-- START Given information --

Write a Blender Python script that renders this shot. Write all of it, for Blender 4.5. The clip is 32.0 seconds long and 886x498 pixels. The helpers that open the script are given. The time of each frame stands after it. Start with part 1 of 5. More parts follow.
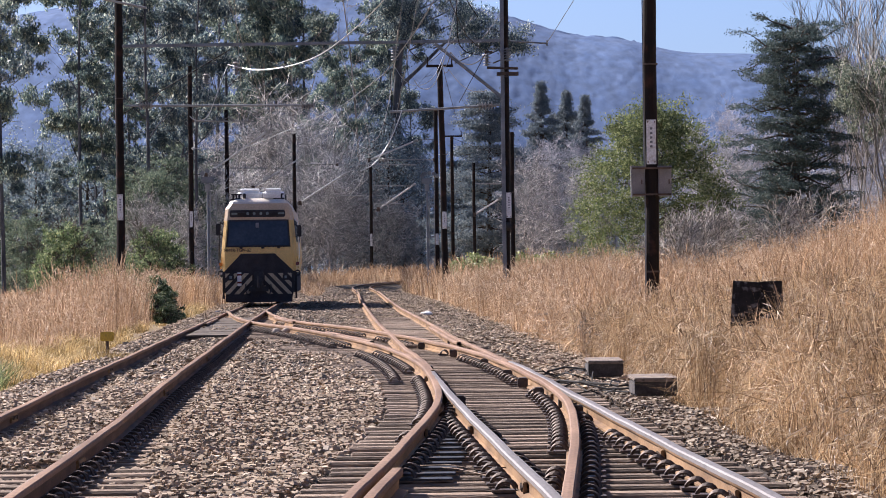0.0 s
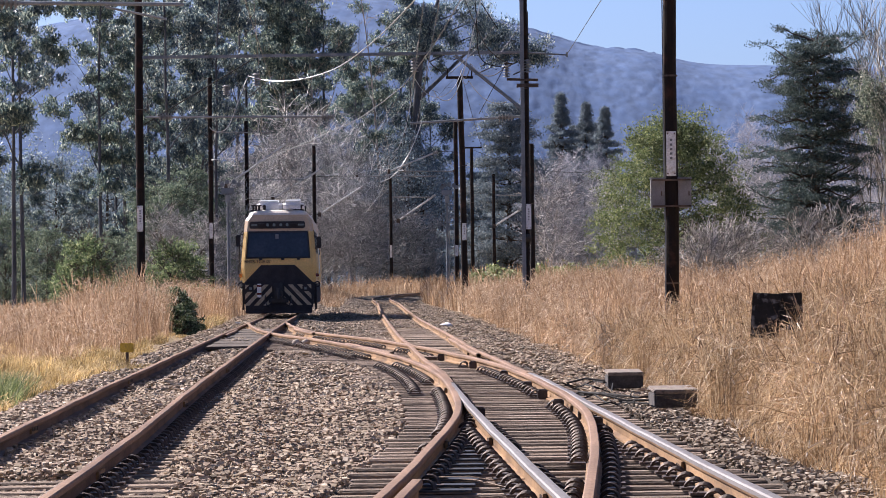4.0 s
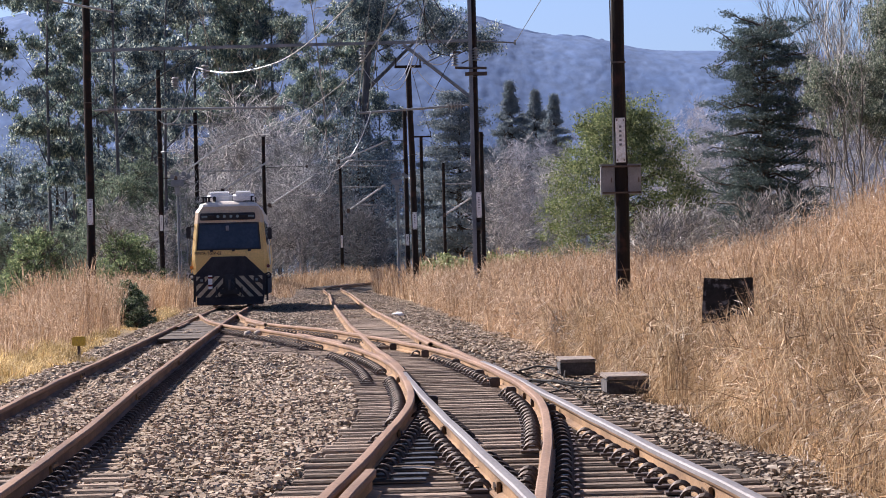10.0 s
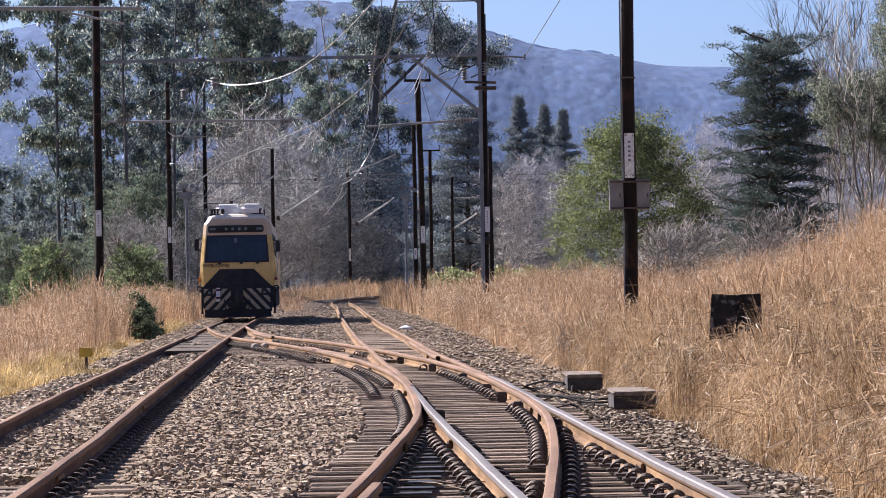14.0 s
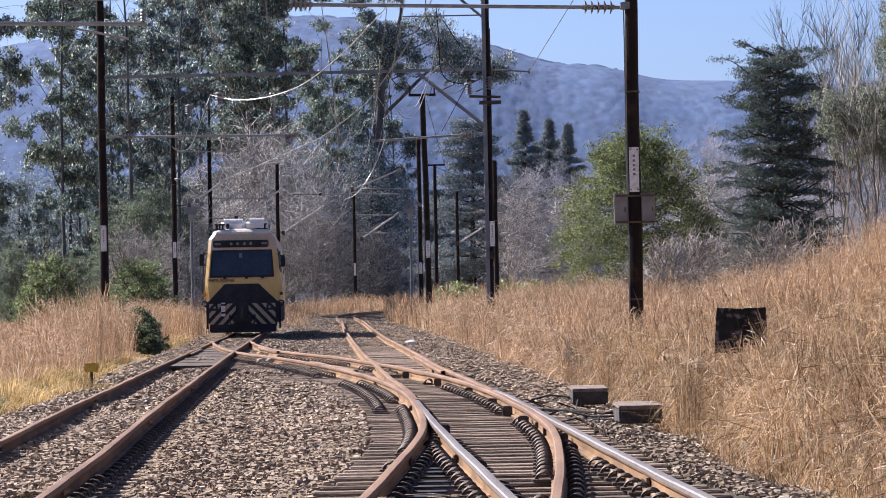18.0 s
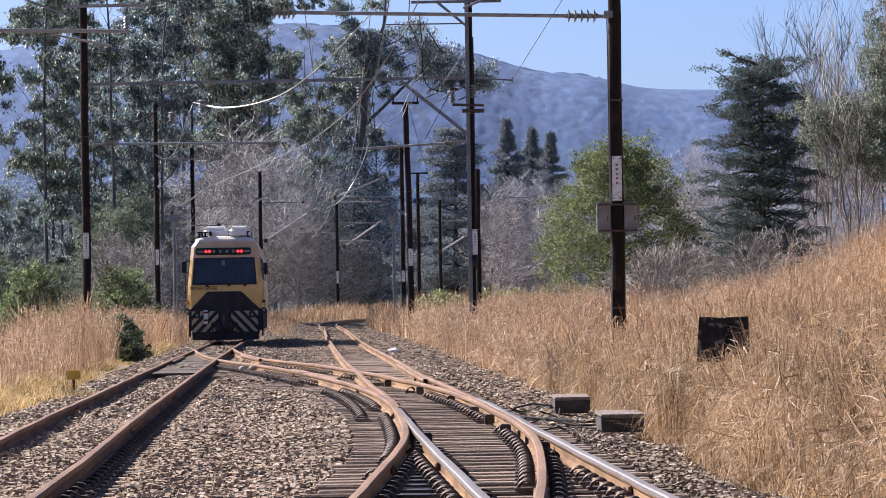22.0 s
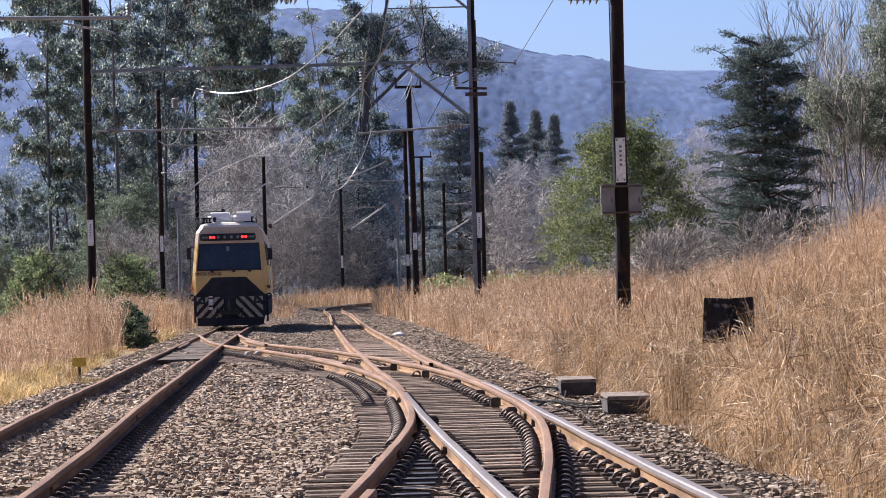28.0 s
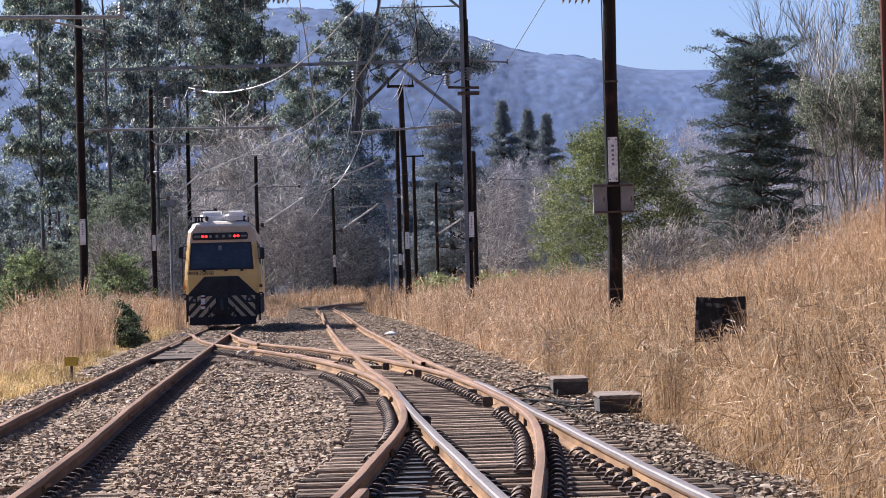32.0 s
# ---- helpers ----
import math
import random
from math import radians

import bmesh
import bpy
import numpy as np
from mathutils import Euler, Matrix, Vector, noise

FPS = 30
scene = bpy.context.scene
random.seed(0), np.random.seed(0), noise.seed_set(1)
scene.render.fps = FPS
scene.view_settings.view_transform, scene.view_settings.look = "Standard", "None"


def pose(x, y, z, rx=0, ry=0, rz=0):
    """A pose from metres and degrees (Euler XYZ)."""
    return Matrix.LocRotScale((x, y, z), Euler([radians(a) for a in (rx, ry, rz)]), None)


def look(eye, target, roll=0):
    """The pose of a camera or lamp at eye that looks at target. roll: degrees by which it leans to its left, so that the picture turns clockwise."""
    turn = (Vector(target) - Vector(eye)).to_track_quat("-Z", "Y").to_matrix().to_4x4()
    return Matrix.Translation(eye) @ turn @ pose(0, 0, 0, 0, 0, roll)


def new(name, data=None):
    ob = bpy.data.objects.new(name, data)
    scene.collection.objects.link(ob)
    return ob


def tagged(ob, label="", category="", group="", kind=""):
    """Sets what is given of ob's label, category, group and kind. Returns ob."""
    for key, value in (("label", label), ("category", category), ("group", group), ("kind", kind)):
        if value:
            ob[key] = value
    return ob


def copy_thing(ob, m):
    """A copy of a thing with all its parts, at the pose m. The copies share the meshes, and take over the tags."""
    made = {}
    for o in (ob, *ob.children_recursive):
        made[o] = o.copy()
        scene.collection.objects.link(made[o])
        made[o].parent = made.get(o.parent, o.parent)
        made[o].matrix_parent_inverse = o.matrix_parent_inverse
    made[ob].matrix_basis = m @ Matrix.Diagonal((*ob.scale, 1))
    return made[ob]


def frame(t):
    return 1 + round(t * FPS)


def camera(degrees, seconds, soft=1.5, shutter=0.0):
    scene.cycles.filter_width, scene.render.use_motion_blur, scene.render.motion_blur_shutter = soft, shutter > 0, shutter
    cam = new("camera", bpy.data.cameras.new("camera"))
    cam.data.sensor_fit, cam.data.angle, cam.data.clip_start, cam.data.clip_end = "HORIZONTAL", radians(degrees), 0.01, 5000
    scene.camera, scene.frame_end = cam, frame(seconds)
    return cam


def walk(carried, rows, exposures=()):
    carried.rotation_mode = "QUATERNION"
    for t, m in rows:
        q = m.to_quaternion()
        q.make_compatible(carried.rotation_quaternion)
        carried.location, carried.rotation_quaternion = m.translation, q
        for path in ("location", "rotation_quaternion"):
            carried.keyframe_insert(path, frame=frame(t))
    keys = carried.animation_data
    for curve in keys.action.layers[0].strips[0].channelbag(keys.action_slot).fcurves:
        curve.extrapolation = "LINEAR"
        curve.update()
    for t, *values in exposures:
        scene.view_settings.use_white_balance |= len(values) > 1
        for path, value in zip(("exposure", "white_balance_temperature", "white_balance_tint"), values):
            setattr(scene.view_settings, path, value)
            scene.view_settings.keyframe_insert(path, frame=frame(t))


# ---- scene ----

-- END Given information --

## Set exercise
Starting at the line that contains "carried.keyframe_insert(path, frame=frame(t))" and ending at the line that contains "scene.view_settings.use_white_balance |= len(values)", retype each line exactly; omit everything outside that range.

## In response
            carried.keyframe_insert(path, frame=frame(t))
    keys = carried.animation_data
    for curve in keys.action.layers[0].strips[0].channelbag(keys.action_slot).fcurves:
        curve.extrapolation = "LINEAR"
        curve.update()
    for t, *values in exposures:
        scene.view_settings.use_white_balance |= len(values) > 1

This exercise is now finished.